> [GIVEN MATERIAL]:
□ □ □ □

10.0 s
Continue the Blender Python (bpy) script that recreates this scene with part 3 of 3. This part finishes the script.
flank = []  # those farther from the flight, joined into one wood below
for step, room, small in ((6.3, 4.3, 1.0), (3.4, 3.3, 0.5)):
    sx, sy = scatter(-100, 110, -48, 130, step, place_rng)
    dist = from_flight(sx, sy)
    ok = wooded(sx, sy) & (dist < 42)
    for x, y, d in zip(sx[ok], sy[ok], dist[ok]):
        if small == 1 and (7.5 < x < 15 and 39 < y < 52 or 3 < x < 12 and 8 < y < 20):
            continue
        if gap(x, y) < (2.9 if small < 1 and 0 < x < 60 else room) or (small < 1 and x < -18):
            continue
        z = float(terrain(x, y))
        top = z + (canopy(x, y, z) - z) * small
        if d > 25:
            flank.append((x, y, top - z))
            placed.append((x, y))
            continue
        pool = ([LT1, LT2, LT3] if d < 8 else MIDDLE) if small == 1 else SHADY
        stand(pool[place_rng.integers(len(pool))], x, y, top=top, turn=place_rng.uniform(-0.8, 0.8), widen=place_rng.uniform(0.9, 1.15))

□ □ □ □

Print the whole listing exactly as it is.

10.0 s
Continue the Blender Python (bpy) script that recreates this scene with part 3 of 3. This part finishes the script.
flank = []  # those farther from the flight, joined into one wood below
for step, room, small in ((6.3, 4.3, 1.0), (3.4, 3.3, 0.5)):
    sx, sy = scatter(-100, 110, -48, 130, step, place_rng)
    dist = from_flight(sx, sy)
    ok = wooded(sx, sy) & (dist < 42)
    for x, y, d in zip(sx[ok], sy[ok], dist[ok]):
        if small == 1 and (7.5 < x < 15 and 39 < y < 52 or 3 < x < 12 and 8 < y < 20):
            continue
        if gap(x, y) < (2.9 if small < 1 and 0 < x < 60 else room) or (small < 1 and x < -18):
            continue
        z = float(terrain(x, y))
        top = z + (canopy(x, y, z) - z) * small
        if d > 25:
            flank.append((x, y, top - z))
            placed.append((x, y))
            continue
        pool = ([LT1, LT2, LT3] if d < 8 else MIDDLE) if small == 1 else SHADY
        stand(pool[place_rng.integers(len(pool))], x, y, top=top, turn=place_rng.uniform(-0.8, 0.8), widen=place_rng.uniform(0.9, 1.15))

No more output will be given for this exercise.